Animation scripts
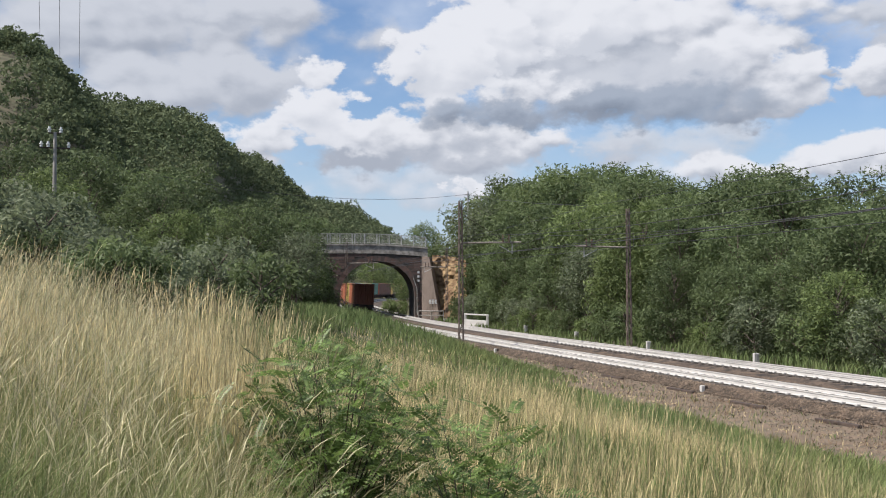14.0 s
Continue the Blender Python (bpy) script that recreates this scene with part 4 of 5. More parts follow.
def tree_kind(seed, height, spread, leaves, size, mat, lobes=22, low=0.25):
    """One tree: tapered trunk, limbs, and a crown of sprays round the limbs' ends."""
    rng = np.random.default_rng(seed)
    bm = bmesh.new()
    lean = rng.normal(size=2) * 0.03 * height
    prev, pr = Vector((0, 0, -0.4)), height * 0.017 + 0.04
    for i in range(1, 6):
        f = i / 5
        q = Vector((lean[0] * f + rng.normal() * 0.08, lean[1] * f + rng.normal() * 0.08, height * 0.82 * f))
        rod(bm, prev, q, pr, pr * 0.72, n=7)
        prev, pr = q, pr * 0.72
    cs, rs = [], []
    for i in range(lobes):
        f = low + (0.97 - low) * ((i + 0.5) / lobes) ** 0.85
        a = i * 2.4 + rng.normal() * 0.4
        wide = spread * math.sqrt(max(0.06, 1 - ((f - 0.55) / 0.5) ** 2)) * (0.55 + 0.5 * rng.random())
        c = Vector((lean[0] * f + math.cos(a) * wide, lean[1] * f + math.sin(a) * wide, height * f))
        root = Vector((lean[0] * f * 0.8, lean[1] * f * 0.8, height * max(0.12, f - 0.22)))
        mid = root.lerp(c, 0.55) + Vector((0, 0, 0.06 * height))
        rod(bm, root, mid, 0.055, 0.035, n=5)
        rod(bm, mid, c, 0.035, 0.012, n=5)
        cs.append(c)
        r = spread * (0.30 + 0.20 * rng.random())
        rs.append((r, r, r * 0.72))
    v, l = leaf_cloud(rng, np.array(cs), np.array(rs), leaves, size)
    return mesh_of("trunk", bm, M["bark"]), tri_mesh("crown", v, l, 4, mat)


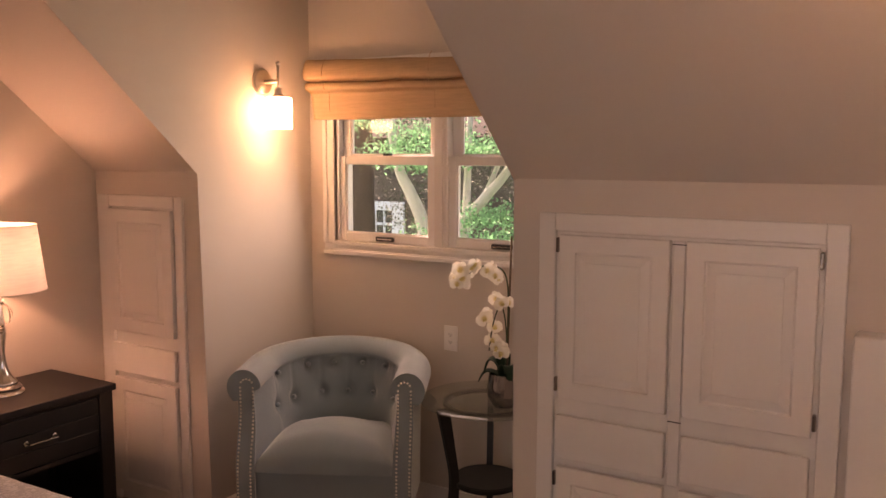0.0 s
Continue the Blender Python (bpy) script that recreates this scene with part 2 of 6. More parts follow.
PORCELAIN = mat("porcelain", (0.71, 0.67, 0.625), 0.14, 0, 0.02, 3, 0, 50, 0.01, coat=0.15)
TUBWHITE = mat("acrylic_tub", (0.80, 0.79, 0.78), 0.14, 0, 0.02, 3, 0, 50, 0.01, coat=0.5)
# blue tint puts cool daylight into the round mirror's reflection
DAYTINTMIRROR = mat("daylight_tinted_mirror", (0.80, 0.91, 0.98), 0.0, 1, 0, bump=0, fine=0)
MIRROR = mat("mirror_silver", (0.93, 0.94, 0.94), 0.0, 1, 0, bump=0, fine=0)
DARKWOOD = mat("espresso_wood", (0.011, 0.0075, 0.0065), 0.50, 0, 0.3, 4, 0.2, 60, 0.25, 0.001, stretch=(6, 1, 6))
HEADFAB = mat("charcoal_linen", (0.052, 0.037, 0.038), 0.9, 0, 0.12, 6, 0.5, 700, 0.25, 0.002, sheen=0.25)
CHAIRFAB = mat("blue_grey_velvet", (0.185, 0.240, 0.255), 0.8, 0, 0.12, 5, 0.35, 600, 0.1, 0.002, sheen=0.6)
TEALVEL = mat("teal_velvet", (0.080, 0.145, 0.165), 0.75, 0, 0.08, 5, 0.3, 500, 0.08, 0.002, sheen=0.15)
GREYVEL = mat("plum_grey_velvet", (0.070, 0.056, 0.064), 0.8, 0, 0.15, 5, 0.3, 500, 0.1, 0.002, sheen=0.15)
TOWEL = mat("white_terry", (0.83, 0.81, 0.80), 0.95, 0, 0.05, 8, 0.7, 520, 0.08, 0.006, sheen=0.4)
TEALTOWEL = mat("dark_teal_terry", (0.018, 0.085, 0.10), 0.95, 0, 0.1, 6, 0.9, 420, 0.15, 0.006, sheen=0.4)
SHEET = patterned("sage_wave_cotton", (0.36, 0.375, 0.315), (0.70, 0.69, 0.61), 15, "wave", cut=0.90, width=0.07)
QUILT = patterned("grey_leaf_cotton", (0.64, 0.595, 0.585), (0.84, 0.79, 0.78), 31, "leaf", cut=0.13, width=0.09)
SHAM = patterned("scroll_sham_cotton", (0.39, 0.37, 0.36), (0.60, 0.565, 0.545), 28, "leaf", cut=0.12, width=0.08)
MEDAL = patterned("medallion_cotton", (0.30, 0.27, 0.25), (0.60, 0.56, 0.53), 11, "curl", cut=0.35, width=0.12)
TANFAB = patterned("tan_diamond_weave", (0.45, 0.34, 0.25), (0.55, 0.44, 0.34), 34, "diamond", cut=0.5, width=0.2)
ROMAN = shade_cloth("golden_linen", (0.66, 0.46, 0.30), 0.32)
LINEN = shade_cloth("lamp_linen", (0.78, 0.70, 0.65), 0.125)
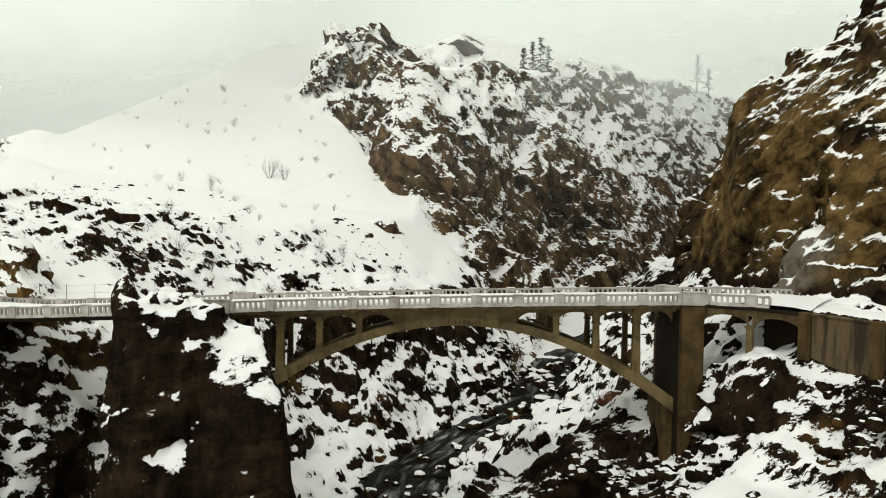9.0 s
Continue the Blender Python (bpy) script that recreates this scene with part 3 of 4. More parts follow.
def build_bay(rail, p, q, flip, count=None):
    """Plinth, cap and balusters from p to q; p and q lie on the outer face at the top."""
    m, length = frame_between(p, q)
    if flip:
        m = m @ Matrix.Scale(-1, 4, (0, 1, 0))
    plinth = box_bm(bmesh.new(), 0, length, 0.02, 0.28, -0.78, -0.62, bevel=0.01)
    box_bm(plinth, 0, length, -0.05, 0.05, -0.84, -0.76)
    hung("plinth", shared("plinth", plinth, M_RAIL), rail, m)
    coping = box_bm(bmesh.new(), 0, length, 0.03, 0.27, -0.14, -0.04)
    box_bm(coping, 0, length, -0.03, 0.33, -0.05, 0.0, bevel=0.012)
    hung("coping", shared("coping", coping, M_RAIL), rail, m)
    n = count or max(1, round(length / OPEN))
    step = length / n
    for i in range(n + 1):
        x = i * step
        hung("baluster", ME_BALUSTER, rail, m @ Matrix.Translation((x, 0, 0)))


def left_edge(x, base, reach=3.1):
    return base + reach * (max(-x - 17.5, 0) / 24) ** 2


def build_railing(bridge, far):
    """One side's parapet with its pilasters, along the left curve, the span and the right curve."""
    base, flip = (6.15, True) if far else (0.0, False)
    label = "pale concrete parapet with round-headed openings"
    rail = new("railing")
    rail.parent = bridge
    tagged(rail, label)
    xs = [13.55 - BAY * k for k in range(10)]

    def at(x, y):
        return (x, y, rail_top(x))

    stops = [(16.2, base)] + [(x, base) for x in xs] + [(-16.58, base)]
    for i, (a, b) in enumerate(zip(stops[1:], stops[:-1])):
        x0 = a[0] + (PILASTER / 2 if i < len(stops) - 2 else 0)
        x1 = b[0] - (PILASTER / 2 if i > 0 else 0)
        build_bay(rail, at(x0, base), at(x1, base), flip, 6)
    for x in xs:
        m = upright(at(x, base), at(x + 1, base))
        if flip:
            m = m @ Matrix.Scale(-1, 4, (0, 1, 0))
        hung("pilaster", ME_PILASTER, rail, m)
        if far or x > 0:
            hung("snow_cap", ME_PILASTER_SNOW, rail, m, "snow on the coping")
    for x in (17.23, -17.75):
        m = Matrix.Translation(at(x, base))
        if flip:
            m = m @ Matrix.Scale(-1, 4, (0, 1, 0))
        hung("pier_block", ME_PIER_BLOCK, rail, m, "broad concrete pier block with a stepped coping")
        for s in (-1, 1):
            hung("end_post", ME_END_POST, rail, m @ Matrix.Translation((s * 0.99, 0, 0)))
    # left approach
    x, reach = -18.9, 3.1 if not far else 3.4
    first = True
    while x > (-41 if not far else -38):
        nx = x - BAY
        p, q = at(nx, left_edge(nx, base, reach)), at(x, left_edge(x, base, reach))
        m, length = frame_between(p, q)
        u = Vector(q) - Vector(p)
        u.normalize()
        build_bay(rail, Vector(p) + u * PILASTER / 2, Vector(q) - u * (0 if first else PILASTER / 2), flip, 6)
        mm = upright(p, q)
        if flip:
            mm = mm @ Matrix.Scale(-1, 4, (0, 1, 0))
        hung("pilaster", ME_PILASTER, rail, mm)
        first, x = False, nx
    # right approach
    if far:
        pts = [(18.4, 6.15), (21.4, 6.1), (24.4, 5.7), (27.0, 5.0)]
    else:
        pts = [(18.4, -0.03), (20.75, -1.35), (21.7, -2.1)]
    for i, (a, b) in enumerate(zip(pts[:-1], pts[1:])):
        p, q = at(*a), at(*b)
        u = (Vector(q) - Vector(p)).normalized()
        last = i == len(pts) - 2
        build_bay(rail, Vector(p) + u * (PILASTER / 2 if i else 0), Vector(q) - u * (PILASTER / 2 if not last else 0), flip)
        if not last:
            mm = upright(q, q + u if isinstance(q, Vector) else tuple(Vector(q) + u))
            if flip:
                mm = mm @ Matrix.Scale(-1, 4, (0, 1, 0))
            hung("pilaster", ME_PILASTER, rail, mm)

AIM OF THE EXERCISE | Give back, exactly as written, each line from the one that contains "4. More parts follow." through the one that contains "return (x, y, rail_top(x))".

SOLUTION FOR THIS EXERCISE |
Continue the Blender Python (bpy) script that recreates this scene with part 3 of 4. More parts follow.
def build_bay(rail, p, q, flip, count=None):
    """Plinth, cap and balusters from p to q; p and q lie on the outer face at the top."""
    m, length = frame_between(p, q)
    if flip:
        m = m @ Matrix.Scale(-1, 4, (0, 1, 0))
    plinth = box_bm(bmesh.new(), 0, length, 0.02, 0.28, -0.78, -0.62, bevel=0.01)
    box_bm(plinth, 0, length, -0.05, 0.05, -0.84, -0.76)
    hung("plinth", shared("plinth", plinth, M_RAIL), rail, m)
    coping = box_bm(bmesh.new(), 0, length, 0.03, 0.27, -0.14, -0.04)
    box_bm(coping, 0, length, -0.03, 0.33, -0.05, 0.0, bevel=0.012)
    hung("coping", shared("coping", coping, M_RAIL), rail, m)
    n = count or max(1, round(length / OPEN))
    step = length / n
    for i in range(n + 1):
        x = i * step
        hung("baluster", ME_BALUSTER, rail, m @ Matrix.Translation((x, 0, 0)))


def left_edge(x, base, reach=3.1):
    return base + reach * (max(-x - 17.5, 0) / 24) ** 2


def build_railing(bridge, far):
    """One side's parapet with its pilasters, along the left curve, the span and the right curve."""
    base, flip = (6.15, True) if far else (0.0, False)
    label = "pale concrete parapet with round-headed openings"
    rail = new("railing")
    rail.parent = bridge
    tagged(rail, label)
    xs = [13.55 - BAY * k for k in range(10)]

    def at(x, y):
        return (x, y, rail_top(x))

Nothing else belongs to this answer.